Em 2000, o investimento público em P&D foi de 8,7 bilhões de reais, equivalentes a 0,7% do Produto Interno Bruto (PIB) ou 60% do total investido, o qual somou 1,2% do PIB. Em 2006, a participação pública caiu a 50% do total investido, o qual, por sua vez, somou 1,4% do PIB. Ou seja, a iniciativa privada ampliou seus gastos em inovação de 0,5%, em 2000, para 0,7% do PIB.
Em comparação com outros países, o investimento brasileiro em pesquisa e desenvolvimento deixa a desejar. A começar pelo Japão, há anos líder mundial, com investimentos de 3,3% do PIB. Ou a Coréia do Sul, outro caso bem-sucedido, cujos gastos somaram quase 3% do PIB. EUA, Alemanha e Cingapura também aparecem bem colocados no ranking internacional, com investimentos oscilando entre 2% e 3% do PIB.
China, Reino Unido, Austrália e Canadá aparecem em seguida, com gasto entre 1,5% e 2% do produto interno.
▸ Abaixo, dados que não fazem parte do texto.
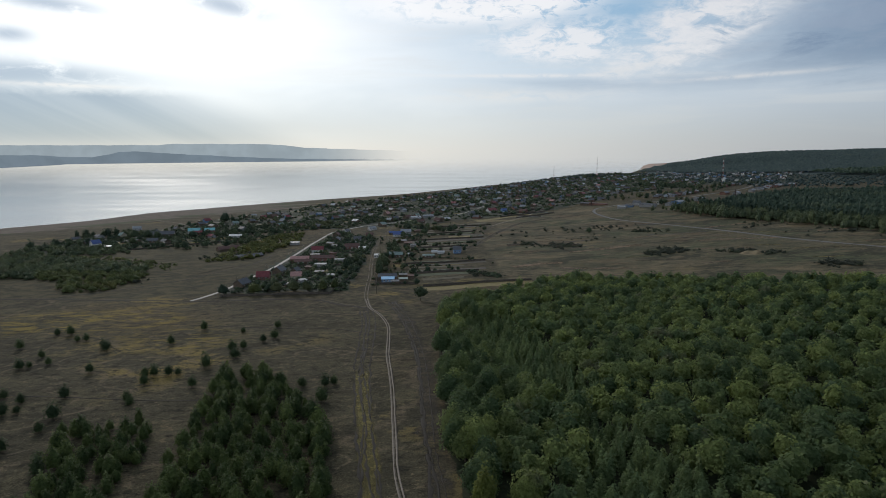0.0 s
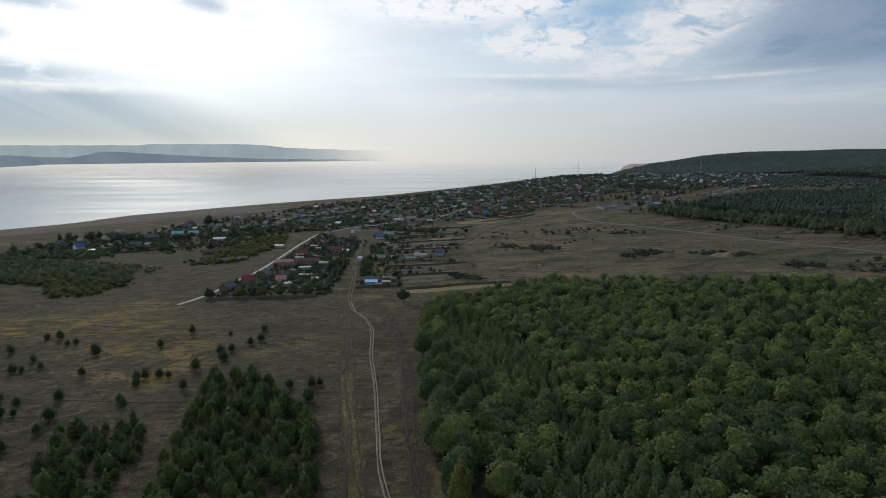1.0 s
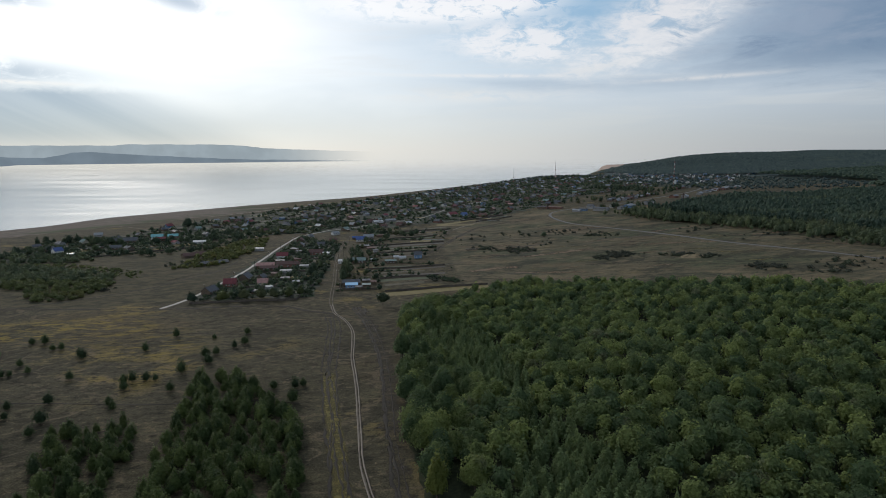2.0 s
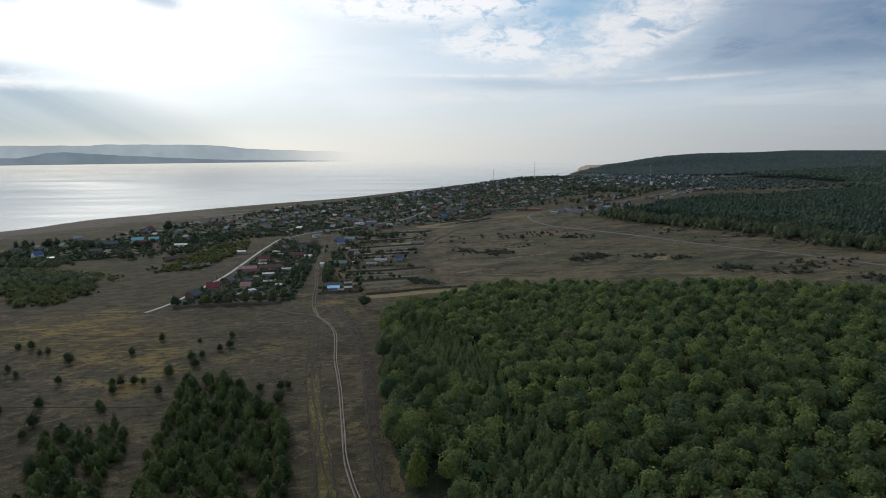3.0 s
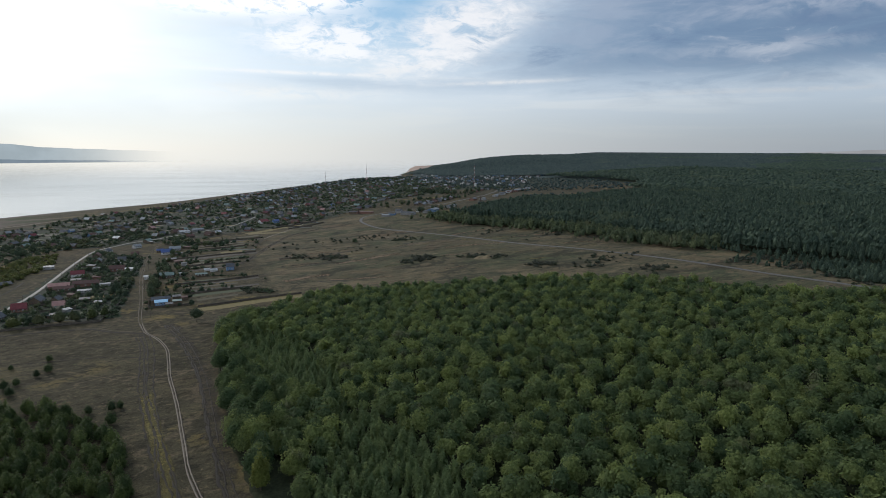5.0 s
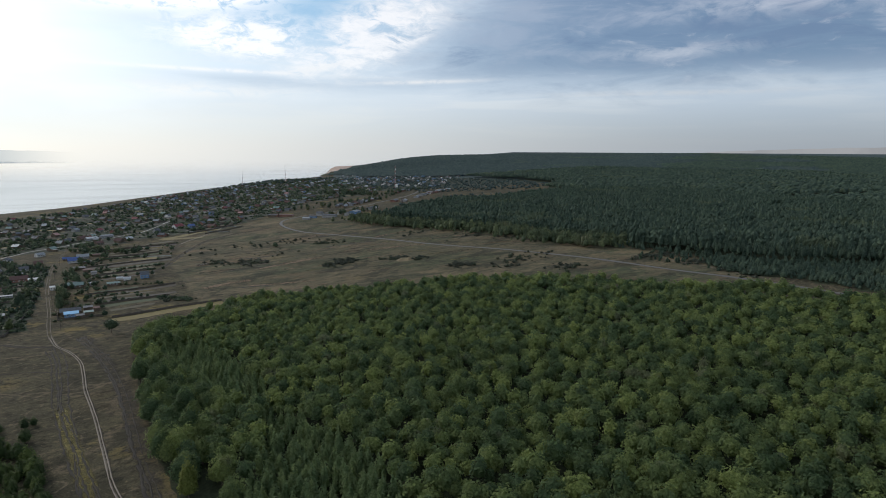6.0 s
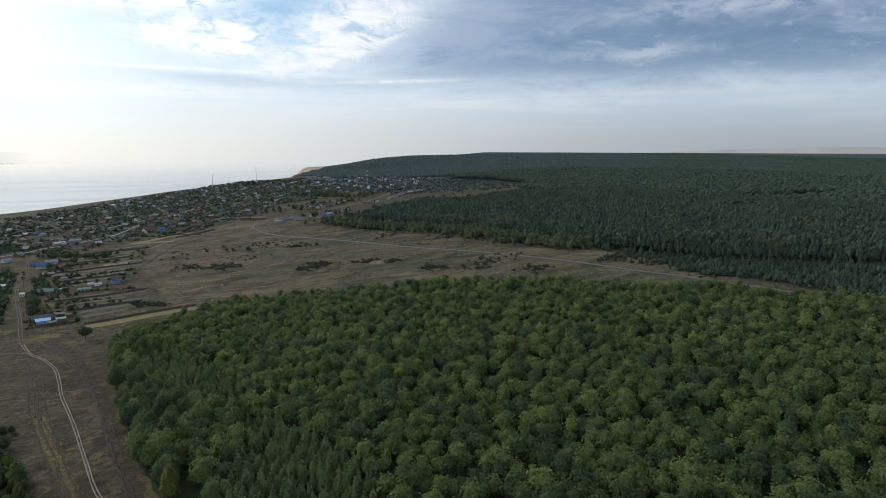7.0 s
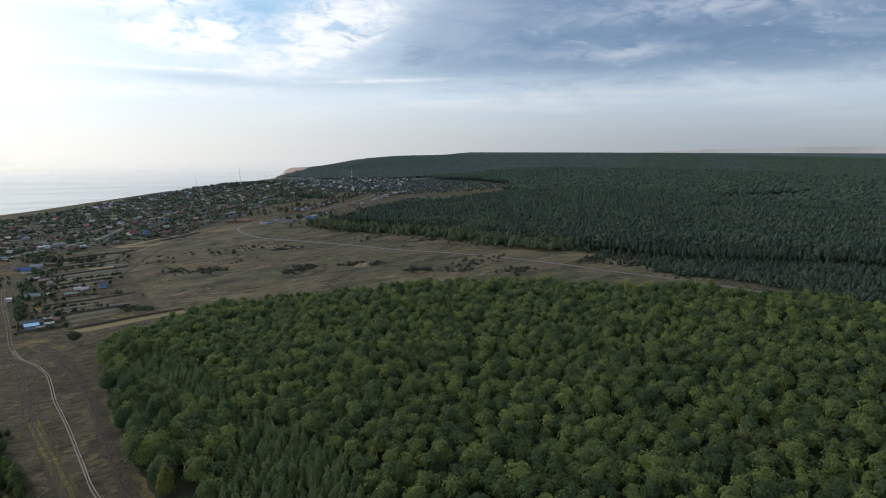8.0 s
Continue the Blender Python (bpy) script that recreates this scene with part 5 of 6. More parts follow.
for x, y, tall, wide, mat, label in [(-150, 418, 8, 10, M_GARDEN, "dark leafy tree by the garden fence"), (-128, 415, 9, 10.5, M_YELLOW, "rounded yellow-green tree by the garden fence"),
                                     (-113, 416, 9, 9, M_GARDEN, "green tree at the end of the gardens"), (-101, 414, 11, 9.5, M_GARDEN, "green tree at the end of the gardens"),
                                     (-92, 416, 10, 9, M_GARDEN, "dark green tree at the end of the gardens"), (-82, 419, 9, 8, M_WILLOW, "pale green tree at the end of the gardens"),
                                     (-75, 425, 8, 7, M_WILLOW, "pale green tree at the end of the gardens"), (-120, 424, 7, 8, M_GARDEN, "low green tree at the end of the gardens"),
                                     (-316, 905, 19, 17, M_GARDEN, "big dark tree standing alone near the river beach"), (-365, 735, 13, 14, M_GARDEN, "large dark tree behind the houses"), (-352, 742, 12, 13, M_GARDEN, "large dark tree behind the houses"),
                                     (-338, 735, 10, 12, M_GARDEN, "large dark tree behind the houses"), (-345, 690, 9, 10, M_GARDEN, "dark tree beside the outer house"),
                                     (-300, 745, 10, 13, M_GARDEN, "large dark tree behind the houses"), (-288, 760, 9, 12, M_GARDEN, "large dark tree behind the houses"),
                                     (-375, 745, 10, 10, M_GARDEN, "large dark tree behind the houses"), (-395, 690, 8, 8, M_GARDEN, "dark tree beside the outer house")]:
    one_tree("garden_tree", x, y, tall, wide, 240, mat, label, 0.1, group="trees of the village edge")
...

Em um patamar próximo ao brasileiro, encontram-se países como França, Itália, Espanha e Rússia, cujo investimento varia de 1% a 1,5% do PIB. Os números ajudam a entender o desempenho ruim do Brasil em número de patentes concedidas.
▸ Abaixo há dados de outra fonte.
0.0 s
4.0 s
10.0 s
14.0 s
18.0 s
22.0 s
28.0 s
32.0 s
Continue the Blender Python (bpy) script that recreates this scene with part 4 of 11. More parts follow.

Além da Finep e do BNDES, as pesquisas voltadas a inovações tecnológicas recebem recursos do Conselho Nacional de Desenvolvimento Científico e Tecnológico (CNPq) e da Coordenação de Aperfeiçoamento de Pessoal de Nível Superior (Capes). As duas instituições federais, responsáveis por apoiar a graduação e a pós-graduação, concederam no ano passado 90 mil bolsas de estudo no País e no exterior. Em 2008, 10 mil estudantes alcançaram o título de doutor e 33 mil, de mestre.
Apesar do crescimento da pós-graduação, o Brasil ainda tem muito a fazer para reverter o histórico gargalo do sistema superior nacional. Entre os jovens de 18 a 24 anos, apenas 11% estão matriculados em um curso superior, um dos índices mais baixos da América Latina.
No caso do estado de São Paulo, a Fundação de Amparo à Pesquisa (Fapesp), que desde 1995 apóia o desenvolvimento tecnológico. Voltada inicialmente para a pesquisa acadêmica, a instituição passou a financiar, alguns anos depois, investimentos em pesquisa e desenvolvimento de pequenas empresas. Em 2008, com um orçamento de 70 milhões de reais, a Fapesp lançou um programa para incentivar as pesquisas em biocombustíveis, especialmente o etanol de cana-de-açúcar.
No caso da pós-graduação, o sociólogo Glauco Arbix, do Observatório da Inovação, da USP, chama a atenção para outro dado que considera preocupante: a elevada participação dos estudantes de cursos de humanas no total de alunos matriculados. “É curioso e, ao mesmo tempo, preocupante que as Humanidades ocupem espaço tão grande. É certo que precisaremos da contribuição de filósofos e sociólogos para entender o mundo que está aí, mas precisamos urgentemente aumentar a participação de engenheiros e biólogos capazes de desenvolver as novas tecnologias”, afirma Arbix.